A Zettelkasten like this is an ecosystem that facilitates growth of living sub-systems. All these writing projects live in the same space and may even enhance each other. Cross-connections may come up and your methodological notes about cook books may turn useful later when you write a book about learning in general. (I was thinking about Tim Ferriss’s “4-hour Chef” here, which is a book on cooking as it is a book on learning. He could have published 2 books but apparently didn’t.)

An ecosystem like Sascha’s and my Zettelkasten benefits from overview notes as gentle intros to a topic, holding “dead matter” together as the foundation for new things. This is a kind of planning after the fact: instead of planning which notes to take, we plan which writing projects to create from the notes. And that in turn may inspire further research turning into notes. This is like Sascha’s bonsai sapling that descents from the main stem that is the whole of our archives.

Don’t stress about your first note

So do your first notes matter after all?

In both cases we’ve seen the order of notes didn’t matter: a project Zettelkasten is flexible enough to include a proper introduction later; and the ecosystem of your personal knowledge doesn’t have a start or end at all. So the first notes won’t have a special role only in virtue of being there first.

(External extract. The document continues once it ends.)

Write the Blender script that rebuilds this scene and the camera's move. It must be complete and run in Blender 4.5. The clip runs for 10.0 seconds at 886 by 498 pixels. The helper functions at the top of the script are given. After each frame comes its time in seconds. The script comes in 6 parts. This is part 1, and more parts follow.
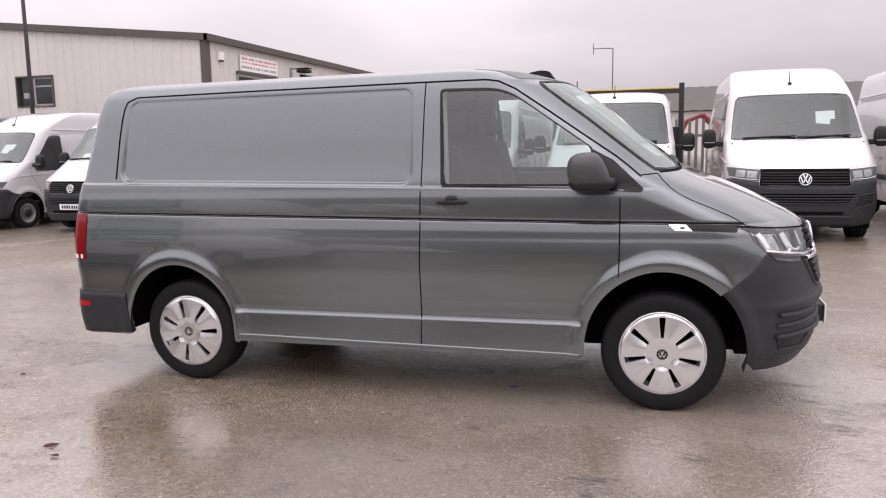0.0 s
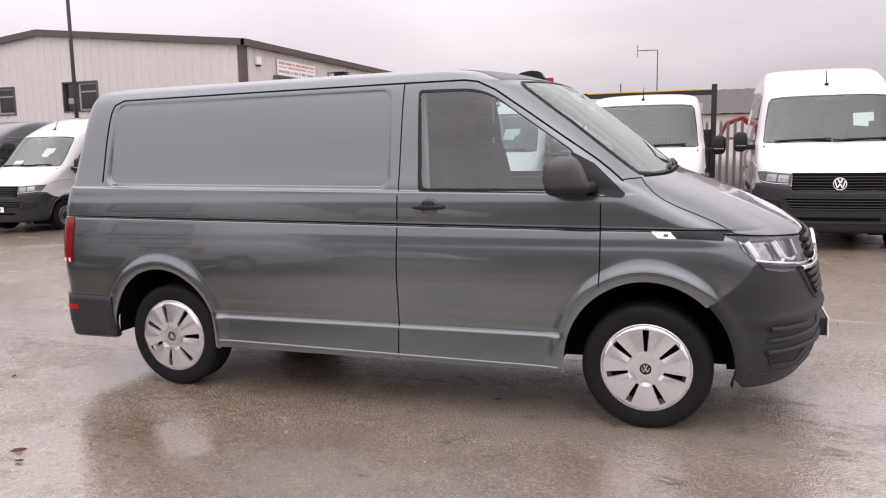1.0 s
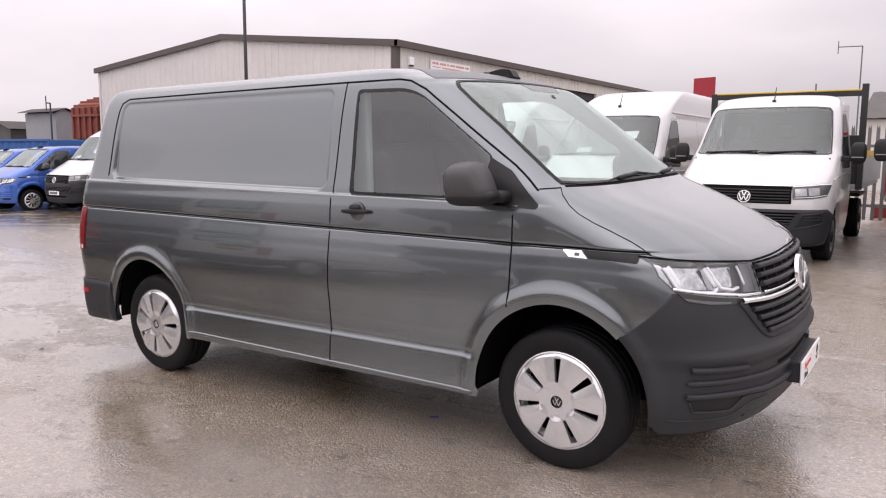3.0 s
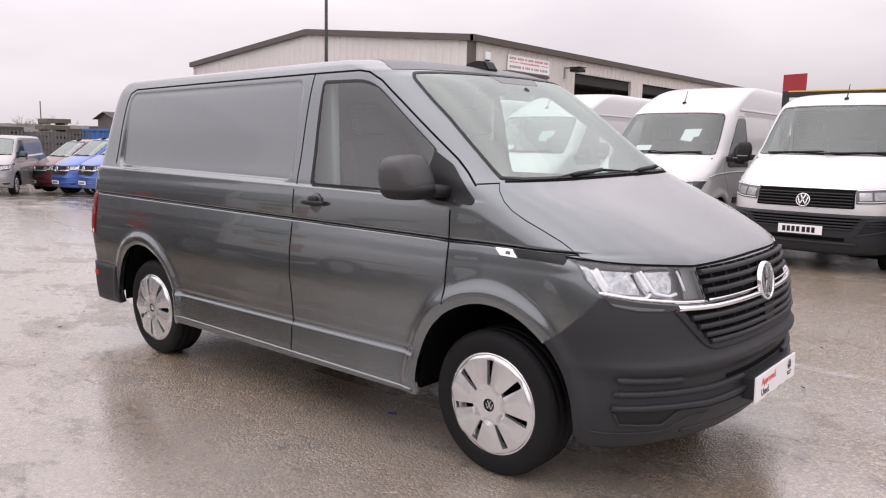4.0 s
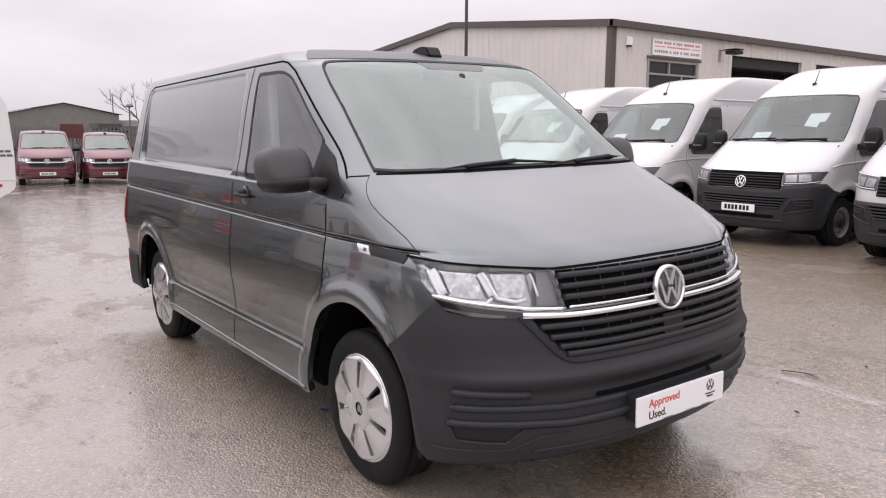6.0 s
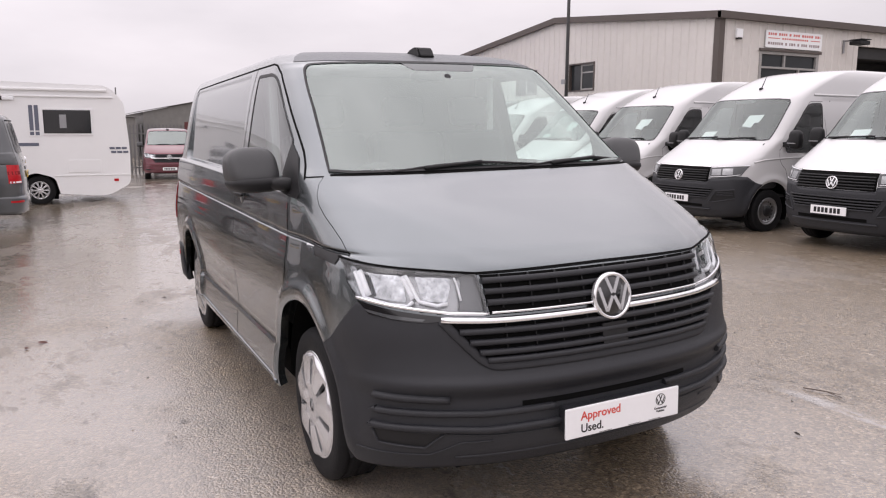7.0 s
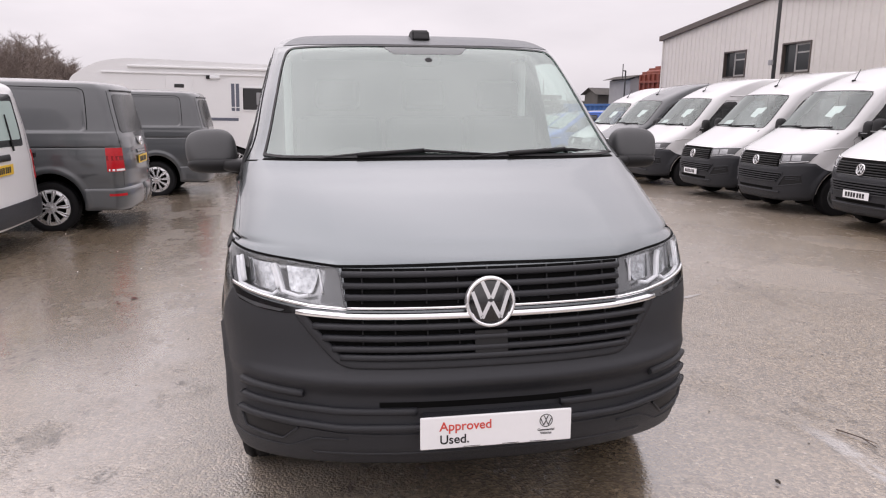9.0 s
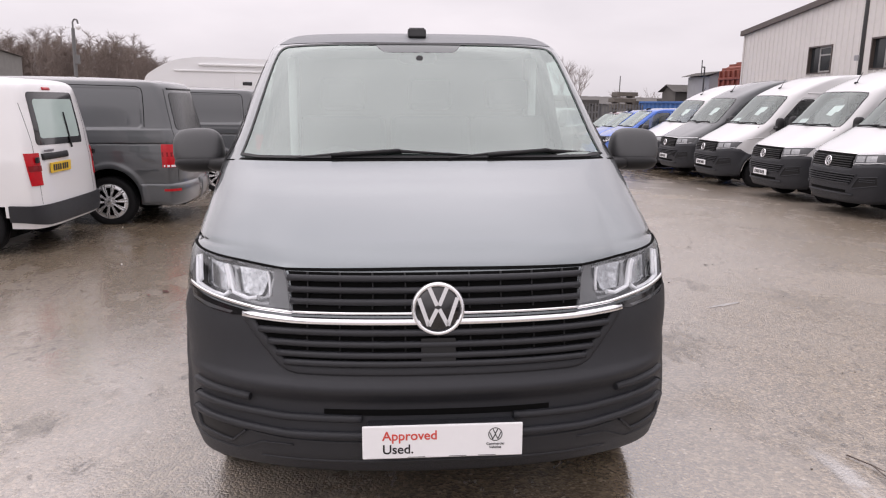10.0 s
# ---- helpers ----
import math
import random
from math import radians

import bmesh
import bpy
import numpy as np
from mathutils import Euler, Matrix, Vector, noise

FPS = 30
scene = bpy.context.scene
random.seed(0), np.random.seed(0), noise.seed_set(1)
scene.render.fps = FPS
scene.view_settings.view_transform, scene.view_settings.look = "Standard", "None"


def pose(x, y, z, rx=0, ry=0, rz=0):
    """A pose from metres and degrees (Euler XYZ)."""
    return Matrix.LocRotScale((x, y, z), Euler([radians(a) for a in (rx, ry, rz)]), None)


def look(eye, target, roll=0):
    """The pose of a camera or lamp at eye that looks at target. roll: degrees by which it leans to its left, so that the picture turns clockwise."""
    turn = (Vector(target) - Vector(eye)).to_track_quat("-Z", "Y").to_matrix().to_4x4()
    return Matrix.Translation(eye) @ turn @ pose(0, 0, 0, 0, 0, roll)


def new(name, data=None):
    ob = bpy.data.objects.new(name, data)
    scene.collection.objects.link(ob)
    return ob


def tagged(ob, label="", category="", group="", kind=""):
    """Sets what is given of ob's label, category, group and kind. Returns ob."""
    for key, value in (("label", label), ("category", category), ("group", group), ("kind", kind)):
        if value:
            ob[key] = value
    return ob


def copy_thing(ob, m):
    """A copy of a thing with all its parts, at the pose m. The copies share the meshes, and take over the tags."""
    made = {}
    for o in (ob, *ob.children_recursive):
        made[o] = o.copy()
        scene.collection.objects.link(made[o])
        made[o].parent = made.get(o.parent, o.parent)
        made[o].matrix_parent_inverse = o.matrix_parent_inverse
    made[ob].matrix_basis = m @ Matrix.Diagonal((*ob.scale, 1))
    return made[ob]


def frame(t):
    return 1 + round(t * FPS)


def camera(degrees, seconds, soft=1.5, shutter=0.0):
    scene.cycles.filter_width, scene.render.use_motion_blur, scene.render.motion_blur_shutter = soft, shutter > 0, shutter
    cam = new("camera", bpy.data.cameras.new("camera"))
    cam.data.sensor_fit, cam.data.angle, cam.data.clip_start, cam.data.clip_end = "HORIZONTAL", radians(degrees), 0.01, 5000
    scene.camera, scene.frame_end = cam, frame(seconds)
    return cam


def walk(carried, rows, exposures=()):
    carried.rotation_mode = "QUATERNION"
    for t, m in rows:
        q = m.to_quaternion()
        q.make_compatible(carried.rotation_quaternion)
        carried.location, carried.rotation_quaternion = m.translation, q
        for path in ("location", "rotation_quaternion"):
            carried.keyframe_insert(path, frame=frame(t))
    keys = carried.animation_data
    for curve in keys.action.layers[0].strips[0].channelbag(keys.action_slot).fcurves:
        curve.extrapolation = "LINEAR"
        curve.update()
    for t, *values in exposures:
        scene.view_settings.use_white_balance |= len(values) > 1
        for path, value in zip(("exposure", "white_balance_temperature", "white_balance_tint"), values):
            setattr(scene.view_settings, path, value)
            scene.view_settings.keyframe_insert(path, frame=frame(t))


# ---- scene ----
cam = camera(60.8, 10.0, soft=1.15)
# the yard falls gently towards the camera's first place; TILT and LEAN turn the yard's plane upright
METRES, EYE, TILT, LEAN, TURN = 6.330, 1.582, 1.19, -0.586, 16.33
ROWS = [
    (0.0, 0.0, 0.0, 0.0, -0.28, -8.82, 1.8),
    (0.5, 0.0209, 0.0091, -0.0029, 0.98, -8.6, 1.88),
    (1.0, 0.0614, 0.0254, -0.0029, 3.25, -8.44, 1.9),
    (1.5, 0.1098, 0.0366, -0.005, 6.16, -8.29, 1.84),
    (2.0, 0.1684, 0.0502, -0.0066, 9.82, -8.14, 1.62),
    (2.5, 0.2202, 0.0725, -0.0048, 13.59, -8.09, 1.34),
    (4.0, 0.3726, 0.1524, -0.0094, 24.71, -8.37, 0.0),
    (4.5, 0.4208, 0.1766, -0.0108, 27.72, -8.6, -0.02),
    (5.0, 0.4645, 0.2152, -0.0116, 31.12, -8.8, 0.3),
    (5.5, 0.4992, 0.2488, -0.0124, 34.15, -8.89, 0.66),
    (7.0, 0.6158, 0.3609, -0.0109, 46.92, -8.99, 1.05),
    (7.5, 0.6554, 0.3962, -0.0112, 51.06, -9.25, 0.76),
    (8.0, 0.6765, 0.4422, -0.012, 55.41, -9.59, 0.39),
    (8.5, 0.6887, 0.4862, -0.0076, 59.28, -9.98, 0.14),
    (9.0, 0.7101, 0.5318, -0.0084, 63.43, -10.27, -0.01),
    (9.5, 0.7246, 0.5692, -0.0083, 66.74, -10.42, -0.1),
    (10.0, 0.7254, 0.6013, -0.0067, 69.39, -10.48, -0.08),
]
YARD = pose(0, 0, 0, 0, LEAN, 0) @ pose(0, 0, 0, TILT, 0, 0)
walk(cam, [(t, YARD @ pose(-0.011, -5.102, EYE, 0, 0, TURN) @ pose(METRES * x, METRES * y, METRES * z, 90 + pitch, roll, yaw))
           for t, x, y, z, yaw, pitch, roll in ROWS],
     exposures=[(0.0, 0.20, 6600, 21), (4.0, 0.15, 6600, 20), (7.0, 0.06, 6550, 19), (10.0, 0.07, 6550, 19)])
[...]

Feed your Zettelkasten properly, then order will emerge eventually. Be clear about your intentions and then start writing notes. Don’t ruin the fun and try not to waste momentum – this detail doesn’t matter.

Some day you will have an idea what a good overview or introduction sounds like. Then take the same action you always do: take note of it.

The Zettelkasten Method works well when you have no clue and gain traction through practice. Don’t worry about designing categories up front, use flexible tags instead; and don’t over-think your first notes. Just get moving and revise if needed.

  1. Planning a writing project in terms of building an outline, on the other hand, can work wonders. That’s not the kind of planning we’d like you to erase from your knowledge working life.